Do you believe there are still barriers for success for women working in tech, if so, how can these barriers be overcome?

As mentioned, during my studies I was in the minority, as one of only five women in a class of 100 students. We’ve come a long way since then, but we still have some way to go. There has been an encouraging increase in women entering the world of engineering, with research showing that 16.5% of those working in engineering are now female, compared to 10.5% reported in 2010 – and long may this continue.

These low numbers should not really be celebrated, but should be seen as a target to increase for the next decade in engineering. This will come down to more open conversations happening around hiring, more thorough searches for talent, and ensuring that everyone’s voice is heard within the industry to encourage more females to enter engineering.

One topic I like to address often is the difference between mentorship and sponsorship. A lot of organisations are investing in formalised mentorship programs. These initiatives are valuable, and women can benefit from them. However, when it comes to real inflection points in your career, what women need are sponsors. A sponsor is the individual who puts their own name behind yours and publicly supports you in taking on additional responsibilities and bigger roles. A sponsor is that person with authority to make decisions and influence who decides to bet on you.

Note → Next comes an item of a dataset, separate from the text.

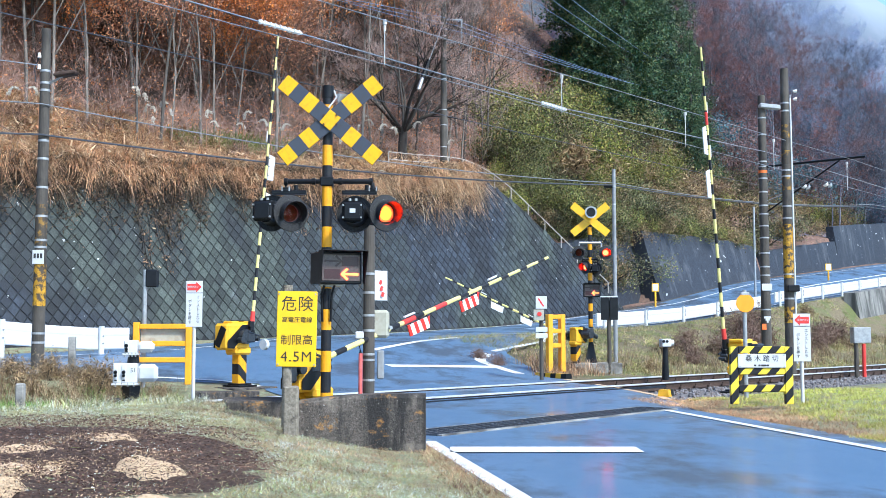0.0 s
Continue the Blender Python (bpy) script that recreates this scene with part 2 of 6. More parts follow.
M["arm_stripe"] = striped("yellow_black_arm", (0.74, 0.66, 0.24), BLK, 0.42, 0.0, (1, 0, 0), 0.45, 0.58)
M["arm_stripe_w"] = striped("yellow_black_arm_short", (0.74, 0.66, 0.24), BLK, 0.46, 0.0, (1, 0, 0), 0.45, 0.62)
M["hazard"] = striped("hazard_stripes", BLK, YEL, 0.26, 0.0, (0.7, 0, 0.7))
M["board_stripe"] = striped("board_stripes", BLK, (0.80, 0.62, 0.05), 0.17, 0.03, (0.75, 0, -0.65))
M["redwhite"] = striped("red_white_stripes", (0.85, 0.84, 0.82), (0.72, 0.03, 0.02), 0.13, 0.0, (1, 0, 0.25))
M["bark"] = surface("bark", (0.05, 0.045, 0.04), (0.21, 0.19, 0.17), 9, 0.9, relief=0.5, stretch=(1, 1, 0.3), stain=(0.24, 0.235, 0.21), stain_scale=2, stain_at=(0.62, 0.75), vary=0.5)
# distant haze is mixed into this bark and these pale twigs as blue
M["bark_haze_blue"] = surface("bark_haze_blue", (0.09, 0.095, 0.13), (0.18, 0.175, 0.22), 5, 0.9, relief=0.3, vary=0.3)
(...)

What do you think companies can do to support the progress of the careers of women working in technology?

I think it comes down to the grassroots and starting with the younger generation of women studying to foster great relationships. This could translate into visits to colleges or universities to discuss career progression for women in the industry, creating better access for young women looking to study engineering and STEM subjects, or even just friendly chats and advice from like-minded mentors to help steer their career paths.

Also, look at your business plan and structure and ask some fundamental questions:

  • Why are women more likely to get jobs outside of the engineering sector?
  • What has changed, and what needs to change across the engineering sector to make roles more attractive to women?
  • What can my business do to champion more female engineers?

Starting with these fundamental points will open the door for those tough questions to be answered, breaking down the age-old ‘industry barriers’ of gender-biased job roles. There’s work to do, and it starts with us, with me, as a woman in engineering.

There are currently only 21 percent of women working in tech. If you could wave a magic wand, what is the one thing you would do to accelerate the pace of change for women in the industry?

There are two parallel work tracks where traction can be accelerated. The first one is what we do to support the further development of women that have already entered the workspace. Active sponsorship and investment in further development is vital. Creating visibility and celebrating women that have already achieved significant success will encourage others to follow.

The second component is the early education of the future generations. To my surprise, I observed recently through family members that curriculum subjects in boys-only schools are different to those of girl-only schools. It is hard to believe that in today’s world there is such a clear bias represented in early childhood education. Government intervention in creating an equal playing field is as important as the efforts made in the private sector.

What resources do you recommend for women working in tech?

To keep up to date with broader trends in the industry, I find the technology sections of major media publications to be both informative and entertaining. For those looking to get deeper into specific technologies, dedicated developer forums and communities centred on specific topics are widely popular and interactive.